# Given material
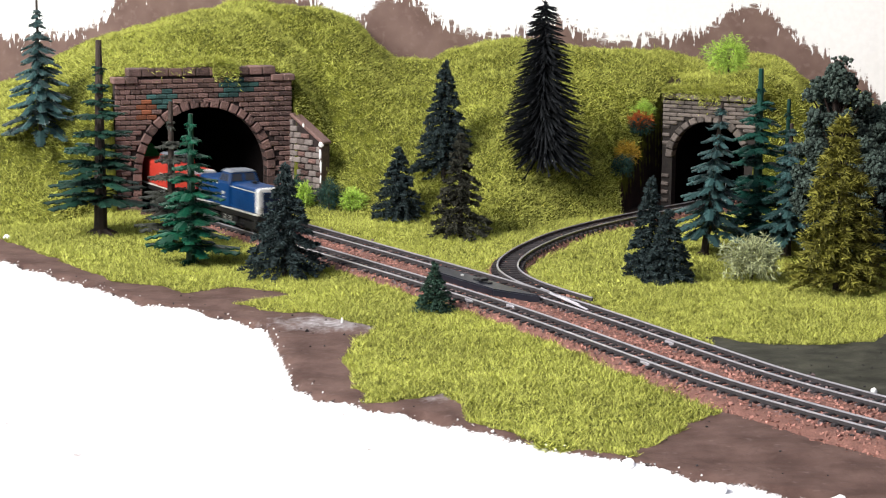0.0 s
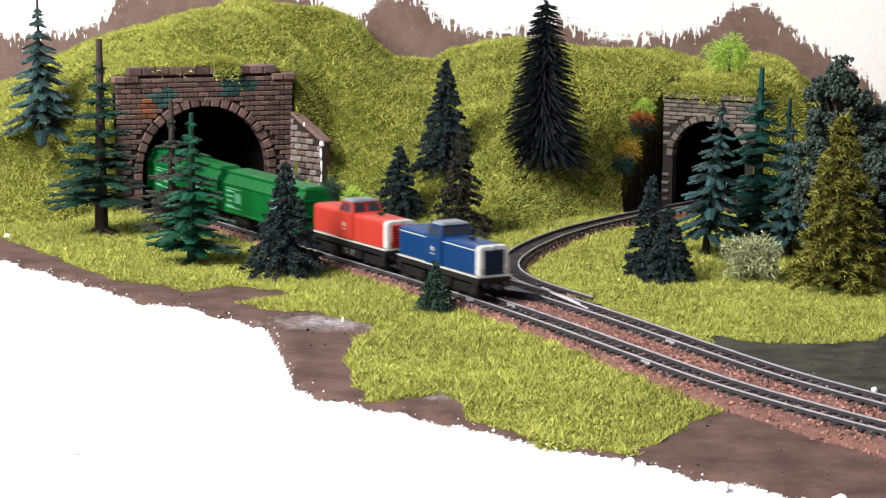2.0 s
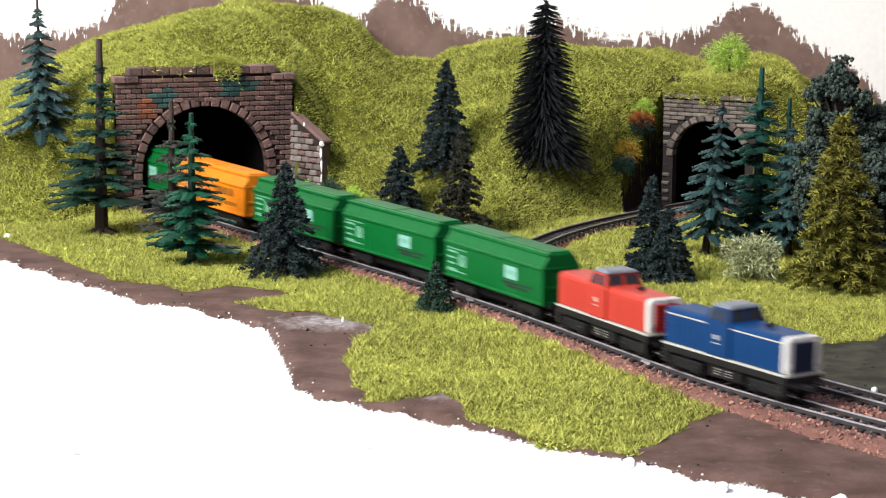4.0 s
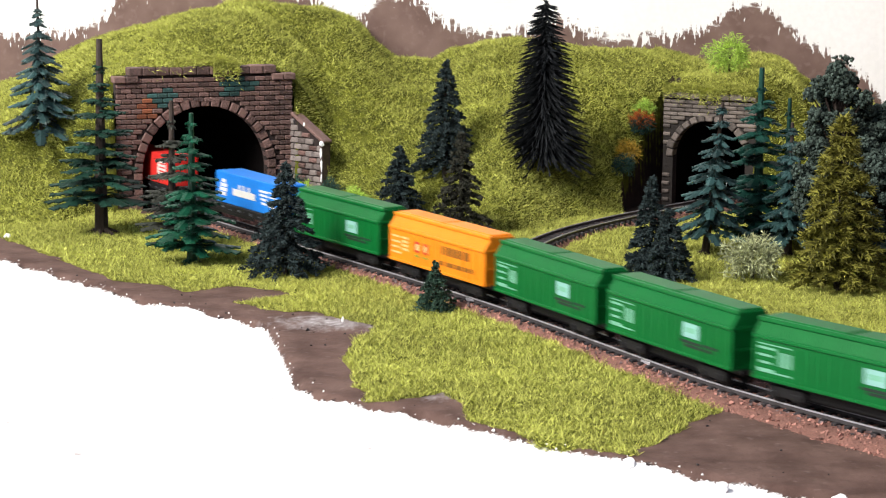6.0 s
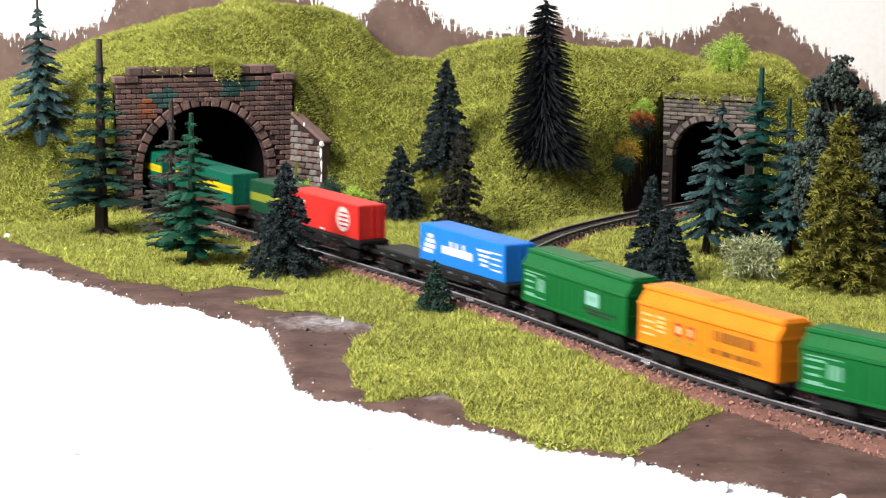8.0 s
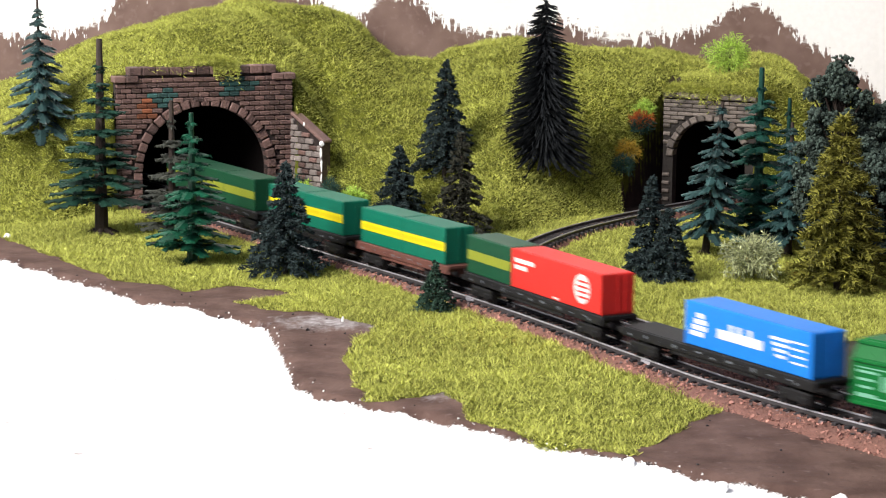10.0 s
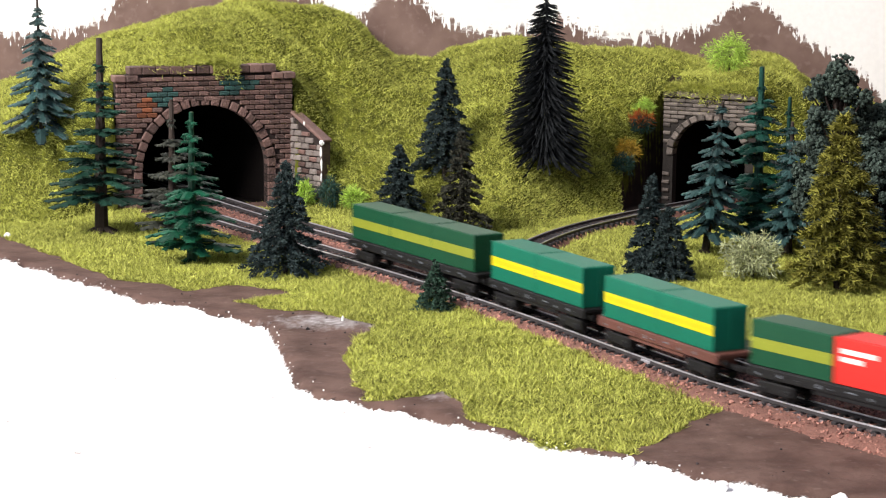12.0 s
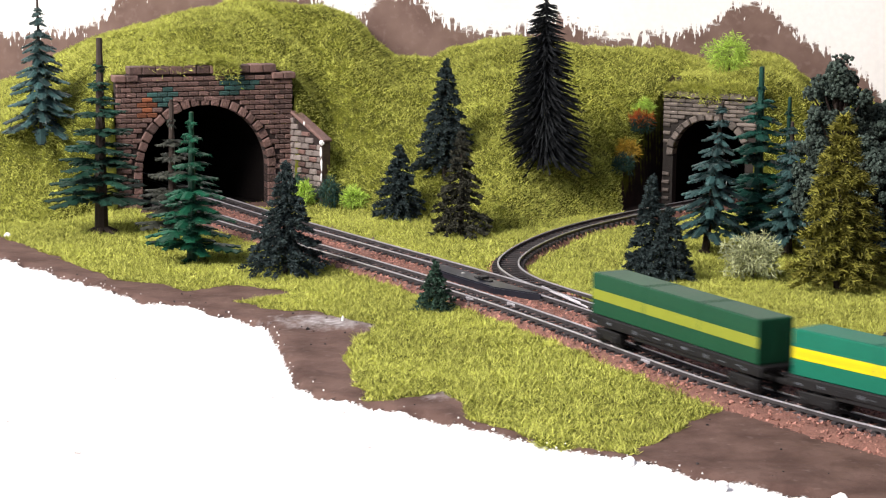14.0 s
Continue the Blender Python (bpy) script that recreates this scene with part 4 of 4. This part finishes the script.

# Given exercise
Reproduce every line precisely as given, omitting all pictures.

# Solution for this exercise
0.0 s
2.0 s
4.0 s
6.0 s
8.0 s
10.0 s
12.0 s
14.0 s
Continue the Blender Python (bpy) script that recreates this scene with part 4 of 4. This part finishes the script.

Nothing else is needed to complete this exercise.